As an IT or cybersecurity professional or even if you are a vendor (sorry I meant solution provider) who is climbing the organizational ladder (or just trying to stay employed), sooner or later you will cross paths with the audit committee - whether appearing in person or helping your boss prepare for a meeting (and his attempts to climb the ladder or stayed employed).
This can be a great opportunity to showcase your contributions and value to the organization, and can serve as an opening for additional budget and career opportunities. But before you make your play, you should know who you are playing with. Here are some "street-smarts" that will help you navigate and understand some of the basic roles of the players are in the "playground."
So what exactly do they do?
Generally, each audit committee's objectives will vary by organization. An "Audit Committee Charter" is used to define what the audit committee's role is at the particular organization. Many companies, especially publicly-traded and large not-for-profits, will include a copy of the charter on their website. Generally, the committee is composed of independent directors who monitor the integrity of financial information, the hiring and oversight of the CPA firm performing the annual financial statement audit, the hiring and performance of the internal audit department and general compliance with laws and regulations.

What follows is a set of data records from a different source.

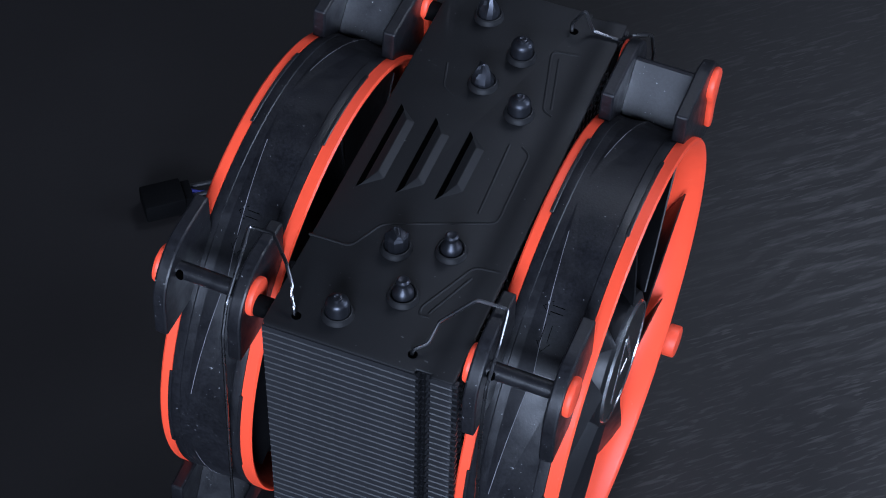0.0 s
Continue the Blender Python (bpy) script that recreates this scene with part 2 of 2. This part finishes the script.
def wall_with_window(name, axis, side, a0, a1, c, half, z0, z1):
    """A wall with an opening right through it, built as one mesh."""
    pieces = [(a0, c - half, -0.75, 1.75), (c + half, a1, -0.75, 1.75), (c - half, c + half, -0.75, z0), (c - half, c + half, z1, 1.75)]
    bm = bmesh.new()
    for p, q, u, w in pieces:
        lo, hi = (side[0], p, u), (side[1], q, w)
        if axis == 1:
            lo, hi = (p, side[0], u), (q, side[1], w)
        bmesh.ops.create_cube(bm, size=1, matrix=Matrix.LocRotScale((Vector(lo) + Vector(hi)) / 2, None, Vector(hi) - Vector(lo)))
    me = bpy.data.meshes.new(name)
    bm.to_mesh(me)
    bm.free()
    me.materials.append(M_WALL)
    tagged(new(name, me), "plain grey painted wall with a window opening", "wall", kind="structure")


wall_with_window("wall_east", 0, (1.9, 2.0), -2.0, 1.9, 0.75, 0.52, 0.28, 1.42)
wall_with_window("wall_south", 1, (-2.0, -1.9), -1.9, 1.9, 0.53, 0.47, 0.50, 1.40)

bm = bmesh.new()
bmesh.ops.create_cube(bm, size=1, matrix=Matrix.LocRotScale((0.1, 0.25, -0.017), None, (2.2, 1.5, 0.034)))
bevelled(bm, 0.003)
me = bpy.data.meshes.new("table_top")
bm.to_mesh(me)
bm.free()
me.materials.append(M_WOOD)
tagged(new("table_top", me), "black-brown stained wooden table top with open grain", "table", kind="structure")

# ---------------------------------------------------------------- tower cooler
W, DEEP, TOP = 46.8, 123.0, 112.9
FOOT = 4.8               # underside of the lowest fin
FINS = 47
PITCH = (TOP - 1.0 - FOOT) / FINS
cooler = thing("cpu_cooler", at_mm((24, 60, -28)), "black tower heatsink with closely stacked fins standing on the table", "heatsink")

# cold plate, mounting block and the four bent pipes between it and the fins
part("cold_plate", bevelled(box(4, 44, 41, 81, -28, -22), 0.8), M_STEEL, cooler, "bare metal cold plate")
part("mounting_block", bevelled(box(8, 40, 38, 84, -22, -13), 1.5), M_BLACK, cooler)
PIPES = [(15.2, 8.6, 12.2, 112.0), (20.2, 31.6, 19.4, 89.2), (27.0, 18.9, 25.0, 101.6), (32.4, 35.4, 31.4, 83.0)]
for xa, ya, xb, yb in PIPES:
    xm = 24 + ((xa + xb) / 2 - 24) * 0.8
    way = [(xa, ya, FOOT), (xa, ya, -8), (xm, ya + 8, -17), (xm, yb - 8, -17), (xb, yb, -8), (xb, yb, FOOT)]
    part("heat_pipe", tube(rounded(way, 9, 5), 3.0, 12), M_PLATE, cooler)


def fin_outline():
    return [(0.6, 0.35), (37.6, 0.35), (37.6, 4.2), (41.0, 4.2), (41.0, 0.9), (46.2, 0.9), (W, 3.5), (44.6, 6), (44.6, 55), (W, 60), (44.6, 67), (44.6, 116), (W, 118.5), (46.2, DEEP - 0.9), (41.0, DEEP - 0.9), (41.0, DEEP - 4.2), (37.6, DEEP - 4.2), (37.6, DEEP - 0.35), (0.6, DEEP - 0.35), (0.6, 118), (2.6, 114), (2.6, 66), (0.6, 61), (2.6, 56), (2.6, 8), (0.6, 4)]


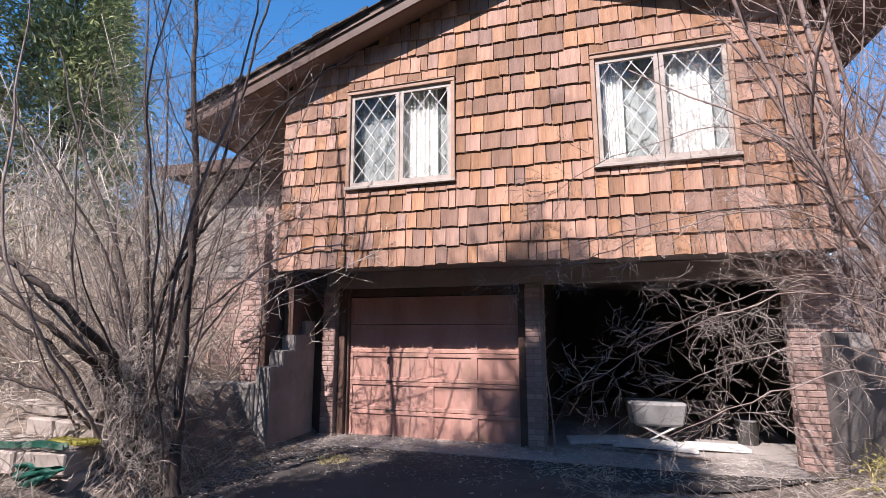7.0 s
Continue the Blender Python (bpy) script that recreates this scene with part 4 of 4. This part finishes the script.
def cart():
    """A grey bin on a white folding stand, inside the open bay."""
    c = tagged(new("garden_cart"), "grey plastic bin on a white folding stand", "cart")
    bm = box(-0.36, 0.36, -0.25, 0.25, 0.24, 0.55, 0.03)
    for q in bm.verts:
        if q.co.z < 0.35:
            q.co.x *= 0.86
            q.co.y *= 0.82
    part("bin", bm, GREYPLASTIC, c)
    for sx in (-1, 1):
        for sy in (-0.16, 0.16):
            s = Store()
            pts = [Vector((-0.25 * sx, sy, 0.0)), Vector((0, sy, 0.13)), Vector((0.25 * sx, sy, 0.25))]
            s.tube(pts, [0.014] * 3, 6)
            s.mesh("leg", WHITEFOAM, c, "white tubular leg")
    c.matrix_basis = pose(-1.68, 8.6, 0.032, 0, 0, 8)


cart()


def loose_board(x, y, z, w, d, turn, tilt, seed):
    rng = random.Random(seed)
    bm = box(-w / 2, w / 2, -d / 2, d / 2, 0, 0.045, 0.006)
    bmesh.ops.subdivide_edges(bm, edges=bm.edges[:], cuts=3, use_grid_fill=True)
    for q in bm.verts:
        q.co.z += 0.012 * math.sin(q.co.x * 4 + seed) + rng.uniform(-0.002, 0.002)
    ob = part("white_board", bm, WHITEFOAM)
    ob.matrix_basis = pose(x, y, z, tilt, 0, turn)
    tagged(ob, "dirty white board lying on the garage floor", "board", "loose boards")


loose_board(-2.45, 8.35, 0.045, 0.8, 0.35, 12, 0, 1)
loose_board(-1.75, 8.25, 0.045, 1.0, 0.4, -4, 0, 2)
loose_board(-1.0, 8.35, 0.045, 0.7, 0.3, 9, 0, 3)


def bucket(x, y):
    c = tagged(new("bucket"), "dull metal bucket among clutter on the floor", "bucket")
    bm = bmesh.new()
    bmesh.ops.create_cone(bm, cap_ends=True, segments=20, radius1=0.12, radius2=0.14, depth=0.3)
    part("body", bm, METAL, c, smooth=False)
    bm = bmesh.new()
    bmesh.ops.create_cone(bm, cap_ends=True, segments=20, radius1=0.148, radius2=0.148, depth=0.025)
    ob = part("lid", bm, GREYPLASTIC, c)
    ob.location.z = 0.163
    c.matrix_basis = pose(x, y, 0.182)


bucket(-0.52, 8.85)


def stick(x0, y0, x1, y1, r, seed, material, label):
    rng = random.Random(seed)
    s = Store()
    pts = [Vector((x0 + (x1 - x0) * i / 6, y0 + (y1 - y0) * i / 6, 0)) for i in range(7)]
    for p in pts:
        p.z = ground(p.x, p.y) + 0.018 + r
        p.x += rng.uniform(-0.01, 0.01)
    s.tube(pts, taper(pts, r, r * 0.5), 6)
    tagged(s.mesh("stick", material), label, "stick", "fallen sticks")


stick(-4.75, 4.55, -4.3, 4.1, 0.012, 1, DARKBARK, "dark fallen stick on the driveway")
stick(-1.55, 3.75, -1.3, 3.6, 0.016, 2, WHITEFOAM, "pale bleached stick on the lawn")
stick(-3.2, 2.0, -2.7, 2.35, 0.008, 3, BARK, "thin fallen twig on the driveway")
stick(-2.6, 8.05, -1.2, 7.75, 0.03, 4, BARK, "pale fallen branch before the open bay")


# ---- cedar shakes ----
def shake_mesh(w, lean, seed):
    """One split shake: butt thick and uneven below, thin above."""
    rng = random.Random(seed)
    h, t = 0.34, 0.022
    lift = [rng.uniform(-0.012, 0.004) for _ in range(4)]
    v = []
    for i in range(4):
        x = w * (i / 3 - 0.5)
        wave = rng.uniform(-0.002, 0.002)
        v += [(x, -t + wave, lift[i]), (x, -0.006, h), (x, 0.0, h), (x, 0.0, lift[i])]
    f = []
    for i in range(3):
        a, b = i * 4, i * 4 + 4
        f += [(a, b, b + 1, a + 1), (a + 3, a, a + 1, a + 2) if i == 0 else (a, a + 3, b + 3, b), (a + 1, b + 1, b + 2, a + 2)]
        if i == 0:
            f.append((a, a + 3, b + 3, b))
    b = 12
    f.append((b, b + 3, b + 2, b + 1))
    data = bpy.data.meshes.new("shake")
    data.from_pydata(v, [], f)
    data.update()
    return data


WIDTHS = [0.10, 0.13, 0.155, 0.18, 0.205, 0.235, 0.27]
SHAKES = {(i, k): shake_mesh(w - 0.011, 0, i * 5 + k) for i, w in enumerate(WIDTHS) for k in range(4)}
for data in SHAKES.values():
    data.materials.append(SHAKE)
rng = random.Random(77)
EXPOSE = 0.247
tall = Matrix.Rotation(radians(-3.0), 4, "X")
EDGES = [e for a, b in WINDOWS for e in (a - 0.06, b + 0.06)]
rest_v, rest_f, count = [], [], 0
for row in range(17):
    z = BASE - 0.03 + row * EXPOSE
    x = LEFT - 0.02
    while x < RIGHT + 0.02:
        i = rng.randrange(len(WIDTHS))
        w = WIDTHS[i]
        for e in EDGES:
            if x + 0.02 < e < x + w and WIN_Z0 - 0.4 < z < WIN_Z1 + 0.06:
                w = e - x
        if x + w > RIGHT + 0.03:
            w = RIGHT + 0.03 - x
            if w < 0.05:
                break
        xa, xb = x, x + w
        x += w
        za, zb = z + rng.uniform(-0.012, 0.012), z + 0.34
        for a, b in WINDOWS:
            a, b, c, d = a - 0.06, b + 0.06, WIN_Z0 - 0.05, WIN_Z1 + 0.05
            if xb > a + 0.01 and xa < b - 0.01 and zb > c and za < d:
                if za < c - 0.05:
                    zb = min(zb, c)
                elif zb > d + 0.06:
                    za = max(za, d + 0.045)
                elif xa < a:
                    xb = min(xb, a)
                elif xb > b:
                    xa = max(xa, b)
                else:
                    zb = za
        xm = (xa + xb) / 2
        if zb - za < 0.05 or xb - xa < 0.02 or za + 0.1 > roof_z(xm) - 0.23:
            continue
        zb = min(zb, roof_z(xm) - 0.2)
        fit_size = Matrix.Diagonal(((xb - xa) / WIDTHS[i], 1, (zb - za) / 0.34, 1))
        m = pose(xm, WALL_Y - 0.006, za, 0, rng.uniform(-0.7, 0.7), 0) @ tall @ fit_size
        data = SHAKES[(i, rng.randrange(4))]
        count += 1
        if row < 8 and count <= 300:
            ob = bpy.data.objects.new("shake", data)
            scene.collection.objects.link(ob)
            ob.parent = wall_gable
            ob.matrix_basis = m
        else:
            k = len(rest_v)
            rest_v += [m @ q.co for q in data.vertices]
            rest_f += [tuple(j + k for j in p.vertices) for p in data.polygons]
tagged(raw("upper_shakes", rest_v, rest_f, SHAKE_REST, wall_gable), kind="stuff")

# ---- bricks ----
BW, BH, JOINT = 0.203, 0.062, 0.011


def brick_mesh(w, d):
    bm = box(-w / 2, w / 2, 0, d, 0, BH, 0.003)
    data = bpy.data.meshes.new("brick")
    bm.to_mesh(data)
    bm.free()
    data.materials.append(BRICK)
    return data


BRICKS = {w: brick_mesh(w, 0.05) for w in (BW, 0.097)}


def lay(parent, x, y, z, w, turn):
    ob = bpy.data.objects.new("brick", BRICKS[w])
    scene.collection.objects.link(ob)
    ob.parent = parent
    ob.matrix_basis = pose(x, y, z, rng.uniform(-0.4, 0.4), 0, turn)


for pier, x0, x1, y0, y1, z1 in PIERS:
    rows = int(z1 / (BH + JOINT))
    for r in range(rows):
        z = r * (BH + JOINT)
        x = x0
        odd = r % 2
        while x < x1 - 0.05:
            w = 0.097 if (odd and x == x0) or x + BW > x1 + 0.02 else BW
            lay(pier, x + w / 2, y0 + rng.uniform(-0.002, 0.002), z, w, 0)
            x += w + JOINT
        for side, xs in ((1, x1), (-1, x0)):
            lay(pier, xs, y0 + 0.16 if odd else y0 + 0.11, z, 0.097, 90 * side)
# brick face of the wing: the nearest stretch as pieces
count = 0
face_v, face_f = [], []
for r in range(56):
    z = 0.25 + r * (BH + JOINT)
    x = -10.3 + (0.107 if r % 2 else 0)
    while x < LEFT - 0.2:
        if not (z > 2.5 and x < -8.6):
            if x > -8.0 and 0.7 < z < 2.6 and count < 300:
                lay(wing, x + BW / 2, WING_Y + rng.uniform(-0.002, 0.002), z, BW, 0)
                count += 1
            else:
                k = len(face_v)
                for dx in (0, BW):
                    for dy in (0, 0.02):
                        for dz in (0, BH):
                            face_v.append((x + dx, WING_Y + dy, z + dz))
                face_f += [tuple(k + q for q in s) for s in ((0, 4, 5, 1), (0, 2, 6, 4), (1, 5, 7, 3), (0, 1, 3, 2), (4, 6, 7, 5))]
        x += BW + JOINT
BRICK_REST = mat("brick_rest", (0.40, 0.255, 0.21), (0.54, 0.385, 0.335), 9, 0.85, 0.5, 70, ((0.60, 0.45, 0.38), 6, 0.6), 0.25, island=True)
tagged(raw("brick_facing", face_v, face_f, BRICK_REST, wing), kind="stuff")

In some companies the committee is also responsible for risk oversight, although as the risk function has evolved, some companies have established a separate risk committee. Because of the above responsibilities and their expertise in monitoring risk and controls, a number of companies assign cybersecurity oversight - especially testing effectiveness of the cybersecurity program to this committee.
Who are these people?
Appointed by the full board or nominating committee, the audit committee is usually comprised of three to six outside (non-management) directors. Typically, directors have experience in executive management functions at other companies (like other CEOs or CFOs), represent key investors or investment groups (finance and attorney types), have significant insights or relationships with key stakeholders (can refer business to the organization) or provide relevant subject matter expertise (technology).
Given the rapid evolution and complexity of business models, audit committees sometimes appoint "associate" members who can supplement existing committee knowledge and who can represent the committee's interests and concerns. Generally, for publicly-listed companies, at least one audit committee member should be designated as a financial expert - someone who has the appropriate background to understand and if needed question the integrity of the financial statements. One audit committee member is also designated as the chair of the committee. And yes, if you look at your organization's filings with the SEC you can see their bios, why they chosen, and their compensation.